Lionel Duroy, ancien journaliste à Libération, fut le seul à ne pas se joindre à la réprobation et au sentiment de trahison unanime. Il perçut très vite que cette imposture recouvrait un passé tragique et une profonde souffrance, et se livra donc à un minutieux travail d’archiviste. Son travail ne fut pas vain et il découvrit peu à peu une autre vérité. Il blanchit donc Misha Defonseca-Monique Dewael de toute tentative d’escroquerie, car elle n’est selon lui qu’une femme qui aura tenté par tous les moyens de combler le vide créé par la disparition soudaine et inexpliquée de ses parents et de se protéger contre les humiliations dont elle a été victime. L’ouvrage de Lionel Duroy, La vraie vie de Misha Defonseca, se base sur une enquête approfondie, durant laquelle il a analysé les lettres d’une cassette en bois que Misha avait trouvées chez son grand-père, mais également des documents, des archives et des témoignages de survivants.

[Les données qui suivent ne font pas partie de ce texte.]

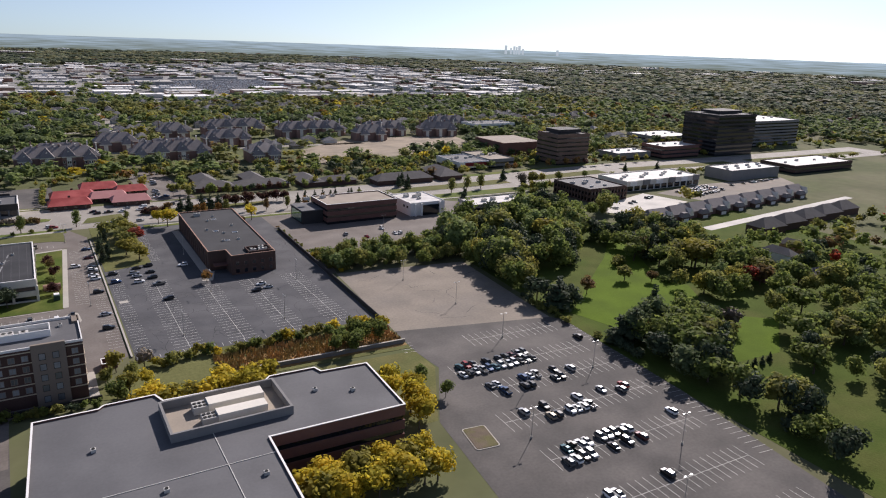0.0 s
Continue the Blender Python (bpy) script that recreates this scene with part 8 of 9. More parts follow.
for k in range(6):
    a = k * 1.05
    plant("bush", ("conifer", "russet", "green")[k % 3], -399 + 3.0 * math.cos(a), 154.5 + 2.4 * math.sin(a), 1.2, 1.0, "on the round island", z=0.35)


# ---- woods, too many to count ----
def woods(name, label, spots, colour, detail):
    """spots: rows of x, y, height, spread. One mesh of many crowns."""
    vs, fs, o = [], [], 0
    temps = [crown("round", 90 + k, *detail) for k in range(4)]
    r = np.random.RandomState(len(spots) + len(colour))
    for x, y, h, w in spots:
        tv, tf = temps[r.randint(4)]
        a = r.uniform(0, 6.28)
        c, s = math.cos(a), math.sin(a)
        v = np.stack([(tv[:, 0] * c - tv[:, 1] * s) * h * w + x, (tv[:, 0] * s + tv[:, 1] * c) * h * w + y, tv[:, 2] * h * 1.12 - 0.12 * h + ground_z(x, y)], 1)
        vs.append(v)
        fs.append(tf + o)
        o += len(tv)
    if not vs:
        return
    me = bpy.data.meshes.new(name)
    me.from_pydata(np.concatenate(vs), [], np.concatenate(fs))
    me.polygons.foreach_set("use_smooth", [True] * len(me.polygons))
    me.update()
    me.materials.append(LEAF[colour])
    tagged(new(name, me), label, "trees", kind="stuff")


def inside(p, poly):
    x, y = p
    hit = False
    for (x0, y0), (x1, y1) in zip(poly, poly[1:] + poly[:1]):
        if (y0 > y) != (y1 > y) and x < (x1 - x0) * (y - y0) / (y1 - y0) + x0:
            hit = not hit
    return hit


def fill(poly, n, hmin, hmax, mix, seed, keep=None):
    r = random.Random(seed)
    xs, ys = [p[0] for p in poly], [p[1] for p in poly]
    out = []
    tries = 0
    while len(out) < n and tries < n * 30:
        tries += 1
        p = (r.uniform(min(xs), max(xs)), r.uniform(min(ys), max(ys)))
        if inside(p, poly) and free(*p) and (keep is None or keep(*p)):
            out.append((r.choice(mix), p[0], p[1], r.uniform(hmin, hmax), r.uniform(1.1, 1.7)))
    return out


# haze is painted into the far_ leaf colours by greying them; mid_ stay clear
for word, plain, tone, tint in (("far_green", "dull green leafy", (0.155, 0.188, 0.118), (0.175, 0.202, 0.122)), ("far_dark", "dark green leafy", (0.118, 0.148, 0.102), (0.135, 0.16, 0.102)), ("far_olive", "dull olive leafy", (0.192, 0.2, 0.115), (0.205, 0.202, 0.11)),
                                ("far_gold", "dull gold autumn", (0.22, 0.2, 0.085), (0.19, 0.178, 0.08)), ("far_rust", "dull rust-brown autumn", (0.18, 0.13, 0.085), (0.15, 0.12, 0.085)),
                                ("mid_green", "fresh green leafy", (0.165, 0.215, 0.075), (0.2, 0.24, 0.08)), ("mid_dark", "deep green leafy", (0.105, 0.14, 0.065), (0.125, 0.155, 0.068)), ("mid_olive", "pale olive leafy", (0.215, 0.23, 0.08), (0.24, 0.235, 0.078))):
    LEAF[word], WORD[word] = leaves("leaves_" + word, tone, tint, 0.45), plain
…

© XO Éditions / Lionel Duroy

ENTRE MORALE ET PSYCHOLOGIE

Ce mensonge pose en effet un vrai problème moral, et au premier abord, nous sommes véritablement révulsés par celui-ci. Il nous paraît choquant et abominable de mentir sur un tel sujet, qui implique l’assassinat et la persécution de millions de personnes, seulement parce qu’elles étaient juives. Nous nous mettons à la place des rescapés ayant lu cette histoire, qui ont sûrement dû se sentir trahis. Ils ont souffert plus que quiconque, et le fait qu’on puisse « fantasmer », ou inventer une souffrance similaire à la leur, mais non réelle, a dû les bouleverser.

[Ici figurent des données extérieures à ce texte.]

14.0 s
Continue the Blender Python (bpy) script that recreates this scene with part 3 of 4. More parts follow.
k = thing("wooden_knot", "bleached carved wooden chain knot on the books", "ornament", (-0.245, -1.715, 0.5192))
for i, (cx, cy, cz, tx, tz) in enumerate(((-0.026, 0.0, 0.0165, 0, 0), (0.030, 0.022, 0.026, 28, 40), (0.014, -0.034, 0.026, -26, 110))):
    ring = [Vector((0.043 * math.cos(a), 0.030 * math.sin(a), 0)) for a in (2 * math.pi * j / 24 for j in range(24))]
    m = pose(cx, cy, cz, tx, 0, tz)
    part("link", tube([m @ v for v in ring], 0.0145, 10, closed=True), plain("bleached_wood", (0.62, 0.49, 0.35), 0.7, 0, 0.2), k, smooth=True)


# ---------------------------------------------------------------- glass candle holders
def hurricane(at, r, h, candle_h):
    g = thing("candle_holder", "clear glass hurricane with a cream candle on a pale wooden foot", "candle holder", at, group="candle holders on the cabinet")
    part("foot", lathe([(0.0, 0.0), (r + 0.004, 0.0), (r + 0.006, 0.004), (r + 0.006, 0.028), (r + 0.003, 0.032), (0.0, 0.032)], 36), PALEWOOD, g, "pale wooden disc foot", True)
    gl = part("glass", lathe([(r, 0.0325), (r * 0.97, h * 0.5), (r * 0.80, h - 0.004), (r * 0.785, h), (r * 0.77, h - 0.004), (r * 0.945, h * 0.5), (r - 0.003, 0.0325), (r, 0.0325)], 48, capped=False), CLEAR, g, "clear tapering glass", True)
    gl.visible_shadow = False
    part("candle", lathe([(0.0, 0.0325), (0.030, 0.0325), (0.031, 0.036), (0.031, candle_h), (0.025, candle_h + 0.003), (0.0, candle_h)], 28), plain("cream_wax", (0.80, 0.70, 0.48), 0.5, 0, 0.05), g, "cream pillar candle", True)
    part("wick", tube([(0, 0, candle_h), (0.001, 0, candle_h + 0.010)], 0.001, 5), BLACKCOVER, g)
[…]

Toutefois, si on considère cette histoire sous le prisme de la psychologie, celle-ci n’est-elle pas « excusable » ? Nous pouvons facilement imaginer la douleur ressentie par un enfant ayant perdu ses parents sans savoir ce qui leur était arrivé, si ce n’est que la trahison de son père ayant parlé sous la torture, et humiliée régulièrement à l’école de ce fait. Avant l’enquête de Lionel Duroy, Misha Defonseca ne savait même pas ce qui était arrivé à sa mère : elle apprit à l’âge de 72 ans que cette dernière était morte à Ravensbrück en 1945.

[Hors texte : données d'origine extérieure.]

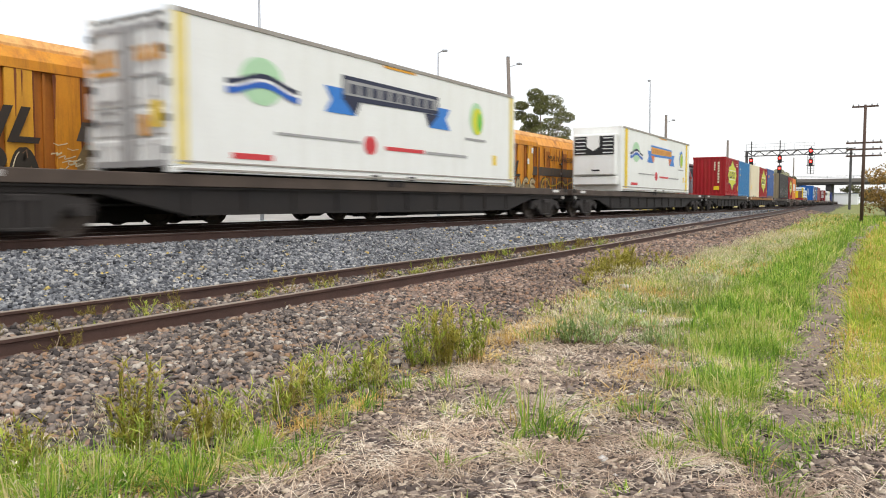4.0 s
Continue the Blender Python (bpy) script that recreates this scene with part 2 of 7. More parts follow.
def ground_z(x, y):
    n = y - bend(x)
    sy = siding_y(x) - bend(x)
    sz = siding_z(x) - 0.15
    table = [(-4000, -0.77), (sy - 3.2, -0.77), (sy - 1.25, sz - 0.02), (sy + 1.2, sz), (sy + 1.3, sz), (max(sy + 1.4, 11.2), -0.2), (18.9, -0.2), (20.6, -0.5), (24, -0.42), (4000, -0.42)]
    z = lerp_table(n, table)
    if x > 60 and n < sy - 2:
        z += 0.55 * min(1, (x - 60) / 120)
    if abs(x) < 60 and -8 < y < sy + bend(x) - 1.5:
        z += 0.03 * noise.noise((x * 0.8, y * 0.8, 3.0)) + 0.015 * noise.noise((x * 2.7, y * 2.7, 7.0))
        d = abs(y - path_y(x))
        if d < 0.35 and x > 3:
            z -= 0.035 * (1 - d / 0.35)
    return z


def steps(spans):
    out = []
    for a, b, s in spans:
        out += list(np.arange(a, b - 1e-6, s))
    return out


def zone(x, y):
    n, sy = y - bend(x), siding_y(x) - bend(x)
    if n > 24:
        return 5 if n < 90 or x < 420 else 4
    if n > sy + 0.95:
        return 0
    edge = sy - 2.1 - 0.25 * noise.noise((x * 0.6, 0.0, 1.0)) - 0.02 * max(0, x)
    if n > edge:
        return 1
    if abs(y - path_y(x)) < 0.24 and x > 6 or abs(y - wheel_track_y(x)) < 0.28:
        return 3
    if x > 7.5 + 1.2 * noise.noise((x * 0.5, y * 0.5, 5.0)) and (y < 2.6 or x > 14):
        return 4
    return 2


def make_ground():
    gx = steps(((-3000, -300, 300), (-300, -40, 20), (-40, 0, 2), (0, 14, 0.22), (14, 40, 0.6), (40, 140, 2.5), (140, 400, 20), (400, 3001, 200)))
    gy = steps(((-2500, -200, 230), (-200, -20, 15), (-20, -3, 1), (-3, 7, 0.22), (7, 22, 0.45), (22, 60, 2), (60, 300, 20), (300, 3000, 300)))
    verts = np.array([(x, y, ground_z(x, y)) for x in gx for y in gy])
    ny = len(gy)
    faces, mats = [], []
    for i in range(len(gx) - 1):
        for j in range(ny - 1):
            faces.append((i * ny + j, (i + 1) * ny + j, (i + 1) * ny + j + 1, i * ny + j + 1))
            mats.append(zone((gx[i] + gx[i + 1]) / 2, (gy[j] + gy[j + 1]) / 2))
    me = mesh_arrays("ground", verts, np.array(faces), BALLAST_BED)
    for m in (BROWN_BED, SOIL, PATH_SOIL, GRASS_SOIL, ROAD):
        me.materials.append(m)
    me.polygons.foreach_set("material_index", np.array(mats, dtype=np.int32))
    me.shade_smooth()
    tagged(new("ground", me), "railway reserve of ballast, bare soil and rough grass", "ground", kind="structure")


make_ground()


def swept(points, profile):
    """A profile of (sideways, up) carried along a line of points."""
    s = Shape()
    k, verts = len(profile), []
    for i, p in enumerate(points):
        a, b = points[max(0, i - 1)], points[min(len(points) - 1, i + 1)]
        d = Vector((b[0] - a[0], b[1] - a[1], 0)).normalized()
        left = Vector((-d.y, d.x, 0))
        verts += [Vector(p) + left * u + Vector((0, 0, w)) for u, w in profile]
    faces = [(i * k + j, i * k + (j + 1) % k, (i + 1) * k + (j + 1) % k, (i + 1) * k + j) for i in range(len(points) - 1) for j in range(k)]
    faces += [tuple(range(k)), tuple(range((len(points) - 1) * k, len(points) * k))[::-1]]
    return s.add(verts, faces)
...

Quand le réel est fou, qu’il n’y a plus ni papa ni maman, ni le bien ni le mal, que le père qu’on admirait devient soudain un objet de honte, un enfant se réfugie dans la mythomanie.

Boris Cyrulnik

Dans ce genre de cas d’extrême désespoir, la mythomanie devient une nécessité, selon le célèbre psychiatre Boris Cyrulnik. Dans l’ouvrage de Lionel Duroy, La vraie vie de Misha Defonseca, il parle en ces termes : « Quand le réel est fou, qu’il n’y a plus ni papa ni maman, ni le bien ni le mal, que le père qu’on admirait devient soudain un objet de honte, un enfant se réfugie dans la mythomanie, dans la fable. Cela a sans doute été la sauvegarde de Misha, car elle a eu grâce à ce récit un peu de beauté dans sa vie. » La mythomanie devient donc une question de survie. L’enfant se fabrique un autre monde, pour se protéger de celui dans lequel il vit. Il ajoute : « Il est vrai que ses parents sont morts tragiquement, elle est une victime. Mais en partant de son image de victime honteuse, elle s’en est façonné une de victime honorable. » Cela peut également expliquer pourquoi, à l’âge adulte, Misha a voulu changer de nom, de religion et de pays : c’est un mécanisme de défense.

La situation de Misha Defonseca est donc beaucoup moins manichéenne qu’elle n’en a l’air, et tout n’est pas blanc ni noir. Si le mensonge en lui-même nous met en rage, nous pouvons comprendre les rouages à l’oeuvre dans l’état psychologique et mental de Misha Defonseca. Beaucoup de personnes craignent toutefois que ce mensonge fasse les choux gras des négationnistes. Cette histoire symbolise en tout cas à quel point le sujet de la Shoah est toujours un sujet sensible, même près de 80 ans après la fin de la Seconde Guerre mondiale.